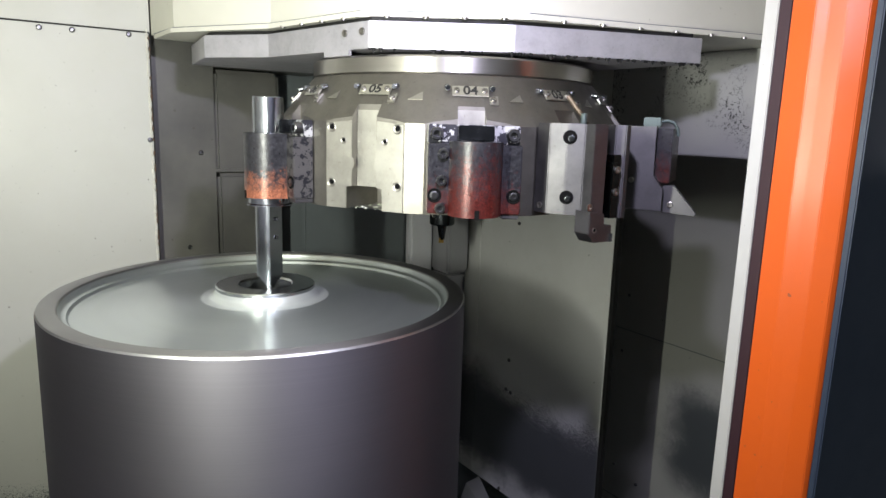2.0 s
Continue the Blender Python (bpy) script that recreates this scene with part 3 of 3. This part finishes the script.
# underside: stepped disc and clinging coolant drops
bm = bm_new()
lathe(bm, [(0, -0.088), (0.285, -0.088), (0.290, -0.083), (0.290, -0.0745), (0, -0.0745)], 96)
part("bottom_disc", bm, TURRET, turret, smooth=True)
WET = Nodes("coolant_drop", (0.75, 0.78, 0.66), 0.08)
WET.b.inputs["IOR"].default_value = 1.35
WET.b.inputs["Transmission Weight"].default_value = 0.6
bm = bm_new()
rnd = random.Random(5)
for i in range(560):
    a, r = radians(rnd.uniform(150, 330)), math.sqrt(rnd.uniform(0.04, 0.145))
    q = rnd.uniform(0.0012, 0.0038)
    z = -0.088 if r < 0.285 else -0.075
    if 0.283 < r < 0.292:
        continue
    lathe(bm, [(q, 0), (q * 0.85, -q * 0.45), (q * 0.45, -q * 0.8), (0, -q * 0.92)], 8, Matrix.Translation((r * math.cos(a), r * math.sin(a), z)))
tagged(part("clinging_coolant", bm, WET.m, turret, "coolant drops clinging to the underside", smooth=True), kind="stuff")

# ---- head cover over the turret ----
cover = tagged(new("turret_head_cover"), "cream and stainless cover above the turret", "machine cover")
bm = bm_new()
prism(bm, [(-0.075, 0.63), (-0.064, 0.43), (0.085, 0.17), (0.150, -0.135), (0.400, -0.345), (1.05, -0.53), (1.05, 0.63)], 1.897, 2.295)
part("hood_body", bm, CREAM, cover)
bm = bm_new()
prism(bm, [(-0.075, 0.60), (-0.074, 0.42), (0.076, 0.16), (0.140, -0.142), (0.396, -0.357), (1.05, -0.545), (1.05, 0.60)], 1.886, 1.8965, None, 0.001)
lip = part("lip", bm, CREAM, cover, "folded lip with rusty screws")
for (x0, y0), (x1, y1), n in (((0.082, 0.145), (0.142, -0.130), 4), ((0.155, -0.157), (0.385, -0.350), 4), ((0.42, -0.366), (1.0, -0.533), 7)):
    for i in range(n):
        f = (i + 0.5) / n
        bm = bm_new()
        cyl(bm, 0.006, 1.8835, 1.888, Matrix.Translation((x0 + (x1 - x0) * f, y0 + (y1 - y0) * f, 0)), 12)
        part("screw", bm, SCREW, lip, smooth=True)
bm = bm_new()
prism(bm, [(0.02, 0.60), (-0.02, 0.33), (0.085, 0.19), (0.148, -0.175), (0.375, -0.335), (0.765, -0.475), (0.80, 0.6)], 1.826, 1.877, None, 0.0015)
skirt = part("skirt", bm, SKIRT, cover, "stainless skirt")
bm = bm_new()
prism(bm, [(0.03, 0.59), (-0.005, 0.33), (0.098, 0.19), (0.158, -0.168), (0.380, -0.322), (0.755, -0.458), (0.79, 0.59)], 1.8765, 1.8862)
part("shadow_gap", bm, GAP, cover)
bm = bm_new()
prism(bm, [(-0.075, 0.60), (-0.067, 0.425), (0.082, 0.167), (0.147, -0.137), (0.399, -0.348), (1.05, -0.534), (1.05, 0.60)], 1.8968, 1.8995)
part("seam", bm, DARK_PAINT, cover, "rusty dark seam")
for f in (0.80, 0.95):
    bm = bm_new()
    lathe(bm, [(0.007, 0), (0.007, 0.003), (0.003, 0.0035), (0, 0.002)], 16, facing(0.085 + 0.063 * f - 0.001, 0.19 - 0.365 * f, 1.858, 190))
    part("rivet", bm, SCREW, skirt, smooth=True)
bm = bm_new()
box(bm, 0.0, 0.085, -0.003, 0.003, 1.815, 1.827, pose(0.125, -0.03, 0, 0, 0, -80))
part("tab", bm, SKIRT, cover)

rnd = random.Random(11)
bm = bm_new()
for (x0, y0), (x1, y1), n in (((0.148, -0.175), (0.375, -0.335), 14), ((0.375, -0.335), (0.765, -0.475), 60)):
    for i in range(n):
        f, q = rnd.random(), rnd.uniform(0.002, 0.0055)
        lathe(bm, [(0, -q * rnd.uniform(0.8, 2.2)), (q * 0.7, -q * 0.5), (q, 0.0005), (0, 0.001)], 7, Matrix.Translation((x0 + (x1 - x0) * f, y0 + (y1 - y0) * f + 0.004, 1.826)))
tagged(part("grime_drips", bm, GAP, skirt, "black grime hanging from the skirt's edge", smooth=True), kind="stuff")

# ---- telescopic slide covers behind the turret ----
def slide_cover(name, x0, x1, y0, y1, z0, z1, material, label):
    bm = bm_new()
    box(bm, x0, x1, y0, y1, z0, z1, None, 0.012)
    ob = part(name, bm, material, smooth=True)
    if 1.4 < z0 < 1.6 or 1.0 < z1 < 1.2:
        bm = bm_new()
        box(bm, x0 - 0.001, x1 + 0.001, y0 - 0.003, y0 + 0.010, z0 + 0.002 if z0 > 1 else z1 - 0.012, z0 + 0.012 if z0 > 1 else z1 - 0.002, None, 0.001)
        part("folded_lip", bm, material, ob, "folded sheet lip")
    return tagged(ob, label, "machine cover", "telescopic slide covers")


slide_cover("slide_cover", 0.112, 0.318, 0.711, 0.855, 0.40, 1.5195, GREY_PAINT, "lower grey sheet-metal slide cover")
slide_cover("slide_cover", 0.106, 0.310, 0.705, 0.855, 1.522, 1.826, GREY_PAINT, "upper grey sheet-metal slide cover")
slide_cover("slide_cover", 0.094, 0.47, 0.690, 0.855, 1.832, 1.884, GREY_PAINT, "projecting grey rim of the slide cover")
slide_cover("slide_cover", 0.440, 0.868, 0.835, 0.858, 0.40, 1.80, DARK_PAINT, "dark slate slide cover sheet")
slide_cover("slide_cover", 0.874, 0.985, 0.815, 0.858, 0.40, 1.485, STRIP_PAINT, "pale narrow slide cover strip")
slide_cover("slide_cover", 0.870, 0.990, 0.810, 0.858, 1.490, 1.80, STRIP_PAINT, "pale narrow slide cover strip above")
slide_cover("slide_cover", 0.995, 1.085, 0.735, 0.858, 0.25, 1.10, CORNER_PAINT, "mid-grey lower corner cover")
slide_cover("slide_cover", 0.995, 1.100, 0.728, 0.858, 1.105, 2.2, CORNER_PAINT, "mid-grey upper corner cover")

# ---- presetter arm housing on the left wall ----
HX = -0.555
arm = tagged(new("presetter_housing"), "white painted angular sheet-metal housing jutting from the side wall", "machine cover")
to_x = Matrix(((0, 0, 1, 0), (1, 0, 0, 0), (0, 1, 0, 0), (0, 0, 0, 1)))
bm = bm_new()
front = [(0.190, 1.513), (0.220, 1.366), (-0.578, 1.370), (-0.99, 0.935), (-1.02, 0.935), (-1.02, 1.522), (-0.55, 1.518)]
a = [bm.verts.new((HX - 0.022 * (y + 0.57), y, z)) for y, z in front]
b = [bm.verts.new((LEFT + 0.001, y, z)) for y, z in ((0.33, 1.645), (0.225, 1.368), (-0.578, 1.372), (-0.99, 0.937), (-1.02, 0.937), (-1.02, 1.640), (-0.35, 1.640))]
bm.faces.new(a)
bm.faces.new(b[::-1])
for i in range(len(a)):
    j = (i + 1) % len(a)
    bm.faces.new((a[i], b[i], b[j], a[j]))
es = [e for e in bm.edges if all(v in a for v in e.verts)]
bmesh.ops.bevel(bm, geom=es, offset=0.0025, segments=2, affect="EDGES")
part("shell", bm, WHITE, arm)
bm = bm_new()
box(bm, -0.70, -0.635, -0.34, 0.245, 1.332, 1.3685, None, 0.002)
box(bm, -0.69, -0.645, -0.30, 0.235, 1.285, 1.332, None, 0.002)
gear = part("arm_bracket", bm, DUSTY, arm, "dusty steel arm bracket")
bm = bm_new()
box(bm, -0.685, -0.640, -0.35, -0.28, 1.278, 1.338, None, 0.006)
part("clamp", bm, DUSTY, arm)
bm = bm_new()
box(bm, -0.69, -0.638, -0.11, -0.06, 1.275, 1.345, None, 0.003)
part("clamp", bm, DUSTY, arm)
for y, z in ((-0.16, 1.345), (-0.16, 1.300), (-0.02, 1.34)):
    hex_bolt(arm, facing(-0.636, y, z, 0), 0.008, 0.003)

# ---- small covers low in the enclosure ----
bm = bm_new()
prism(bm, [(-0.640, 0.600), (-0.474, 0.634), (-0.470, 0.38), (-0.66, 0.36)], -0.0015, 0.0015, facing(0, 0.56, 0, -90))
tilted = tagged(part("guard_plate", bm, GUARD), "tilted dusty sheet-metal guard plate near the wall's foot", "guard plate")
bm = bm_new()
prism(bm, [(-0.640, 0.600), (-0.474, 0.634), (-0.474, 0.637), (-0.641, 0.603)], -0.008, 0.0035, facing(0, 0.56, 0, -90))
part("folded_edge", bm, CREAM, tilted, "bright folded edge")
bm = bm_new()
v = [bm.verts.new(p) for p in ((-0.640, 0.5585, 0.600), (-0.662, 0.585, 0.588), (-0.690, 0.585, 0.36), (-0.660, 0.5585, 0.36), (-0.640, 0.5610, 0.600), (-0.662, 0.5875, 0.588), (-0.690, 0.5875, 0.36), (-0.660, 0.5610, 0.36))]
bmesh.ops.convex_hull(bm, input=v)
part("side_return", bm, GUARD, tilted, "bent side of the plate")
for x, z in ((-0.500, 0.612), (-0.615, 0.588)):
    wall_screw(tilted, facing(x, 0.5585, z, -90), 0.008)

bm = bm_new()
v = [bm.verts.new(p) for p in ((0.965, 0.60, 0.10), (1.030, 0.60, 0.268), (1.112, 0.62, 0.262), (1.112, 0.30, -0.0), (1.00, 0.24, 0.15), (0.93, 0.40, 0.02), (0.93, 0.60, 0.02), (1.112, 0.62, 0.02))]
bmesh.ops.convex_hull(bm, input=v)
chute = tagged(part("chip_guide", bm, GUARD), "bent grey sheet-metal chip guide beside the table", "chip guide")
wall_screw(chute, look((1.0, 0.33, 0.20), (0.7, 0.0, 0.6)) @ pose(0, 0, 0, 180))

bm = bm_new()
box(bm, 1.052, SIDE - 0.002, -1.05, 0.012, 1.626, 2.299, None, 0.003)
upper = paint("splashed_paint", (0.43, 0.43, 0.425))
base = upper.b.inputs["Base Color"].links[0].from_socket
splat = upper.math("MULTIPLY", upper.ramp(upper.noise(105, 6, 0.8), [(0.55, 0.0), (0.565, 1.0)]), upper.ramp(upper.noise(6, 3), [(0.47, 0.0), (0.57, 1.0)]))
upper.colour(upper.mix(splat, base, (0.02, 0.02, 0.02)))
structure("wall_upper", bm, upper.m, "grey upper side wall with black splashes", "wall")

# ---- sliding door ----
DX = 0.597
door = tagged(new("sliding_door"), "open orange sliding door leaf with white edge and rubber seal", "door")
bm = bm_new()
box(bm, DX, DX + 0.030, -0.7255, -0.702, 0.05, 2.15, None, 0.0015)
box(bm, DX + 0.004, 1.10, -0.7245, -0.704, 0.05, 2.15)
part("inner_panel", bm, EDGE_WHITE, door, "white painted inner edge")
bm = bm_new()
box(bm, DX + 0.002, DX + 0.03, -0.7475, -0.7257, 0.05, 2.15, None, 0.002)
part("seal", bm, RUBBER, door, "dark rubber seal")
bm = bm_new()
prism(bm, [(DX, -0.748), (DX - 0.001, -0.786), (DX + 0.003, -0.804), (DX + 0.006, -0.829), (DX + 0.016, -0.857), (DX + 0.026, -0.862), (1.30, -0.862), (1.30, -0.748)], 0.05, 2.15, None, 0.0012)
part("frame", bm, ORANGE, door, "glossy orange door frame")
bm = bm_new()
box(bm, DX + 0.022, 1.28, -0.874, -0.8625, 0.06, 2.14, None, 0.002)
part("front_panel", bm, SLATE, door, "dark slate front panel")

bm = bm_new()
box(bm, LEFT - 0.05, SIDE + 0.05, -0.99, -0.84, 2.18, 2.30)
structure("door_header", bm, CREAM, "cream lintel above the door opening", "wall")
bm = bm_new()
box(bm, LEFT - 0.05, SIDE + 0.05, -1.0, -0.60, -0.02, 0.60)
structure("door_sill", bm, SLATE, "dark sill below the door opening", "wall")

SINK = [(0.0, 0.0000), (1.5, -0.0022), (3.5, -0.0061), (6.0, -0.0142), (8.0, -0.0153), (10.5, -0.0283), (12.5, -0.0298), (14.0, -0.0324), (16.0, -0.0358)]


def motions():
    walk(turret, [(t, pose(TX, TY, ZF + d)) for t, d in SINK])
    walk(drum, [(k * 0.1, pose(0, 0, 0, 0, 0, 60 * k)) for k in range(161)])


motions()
= = = =
■ What you will do: Search the listing for the word "with". Copy every line in which it occurs.

■ Exercise result:
Continue the Blender Python (bpy) script that recreates this scene with part 3 of 3. This part finishes the script.
lip = part("lip", bm, CREAM, cover, "folded lip with rusty screws")
structure("wall_upper", bm, upper.m, "grey upper side wall with black splashes", "wall")
door = tagged(new("sliding_door"), "open orange sliding door leaf with white edge and rubber seal", "door")